* [WORK TO COMPLETE]: Identify the lines that contain the word "location", then copy them.

* [INFORMATION SHOWN]:

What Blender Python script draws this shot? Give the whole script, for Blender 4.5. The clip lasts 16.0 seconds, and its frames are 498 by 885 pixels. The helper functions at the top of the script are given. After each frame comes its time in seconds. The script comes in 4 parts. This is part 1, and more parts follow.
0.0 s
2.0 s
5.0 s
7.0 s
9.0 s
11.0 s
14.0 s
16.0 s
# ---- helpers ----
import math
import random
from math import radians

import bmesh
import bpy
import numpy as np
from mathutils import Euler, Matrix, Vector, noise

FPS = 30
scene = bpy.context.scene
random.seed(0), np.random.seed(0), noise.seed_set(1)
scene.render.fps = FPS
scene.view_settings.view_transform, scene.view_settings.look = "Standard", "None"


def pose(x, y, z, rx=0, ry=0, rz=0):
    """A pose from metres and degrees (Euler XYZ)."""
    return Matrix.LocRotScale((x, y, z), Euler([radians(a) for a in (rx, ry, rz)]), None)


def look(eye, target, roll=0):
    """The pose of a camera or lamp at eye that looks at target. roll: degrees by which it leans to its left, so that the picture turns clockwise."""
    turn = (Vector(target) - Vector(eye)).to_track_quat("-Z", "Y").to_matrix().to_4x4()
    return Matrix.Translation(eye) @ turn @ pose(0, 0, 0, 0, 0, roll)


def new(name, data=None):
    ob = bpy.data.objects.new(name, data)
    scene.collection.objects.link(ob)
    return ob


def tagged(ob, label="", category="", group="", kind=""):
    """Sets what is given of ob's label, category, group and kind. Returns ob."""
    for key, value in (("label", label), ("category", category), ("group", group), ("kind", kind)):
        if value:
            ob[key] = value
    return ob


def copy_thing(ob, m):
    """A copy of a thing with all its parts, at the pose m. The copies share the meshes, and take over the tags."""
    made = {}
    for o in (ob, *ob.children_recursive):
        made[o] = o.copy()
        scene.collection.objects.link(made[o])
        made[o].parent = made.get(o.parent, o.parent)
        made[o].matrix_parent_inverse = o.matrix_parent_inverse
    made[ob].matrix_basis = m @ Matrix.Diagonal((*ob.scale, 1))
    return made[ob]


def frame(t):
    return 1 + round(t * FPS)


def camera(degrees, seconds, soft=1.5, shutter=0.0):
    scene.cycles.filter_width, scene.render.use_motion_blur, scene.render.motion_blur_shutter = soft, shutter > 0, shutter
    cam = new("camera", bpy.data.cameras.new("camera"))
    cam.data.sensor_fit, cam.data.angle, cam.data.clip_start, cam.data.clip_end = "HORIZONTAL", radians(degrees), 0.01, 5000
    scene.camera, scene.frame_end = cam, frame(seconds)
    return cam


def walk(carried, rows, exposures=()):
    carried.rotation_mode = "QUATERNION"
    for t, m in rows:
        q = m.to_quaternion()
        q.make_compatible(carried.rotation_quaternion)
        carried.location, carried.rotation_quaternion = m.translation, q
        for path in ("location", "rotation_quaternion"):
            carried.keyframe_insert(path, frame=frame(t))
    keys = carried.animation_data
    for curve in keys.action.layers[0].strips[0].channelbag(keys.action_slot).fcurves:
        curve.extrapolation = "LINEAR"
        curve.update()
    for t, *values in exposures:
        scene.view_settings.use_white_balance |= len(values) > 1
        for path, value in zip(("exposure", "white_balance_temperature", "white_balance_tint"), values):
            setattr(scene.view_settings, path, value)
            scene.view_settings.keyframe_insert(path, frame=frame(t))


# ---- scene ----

* [ANSWER FOR THIS EXERCISE]:
        carried.location, carried.rotation_quaternion = m.translation, q
        for path in ("location", "rotation_quaternion"):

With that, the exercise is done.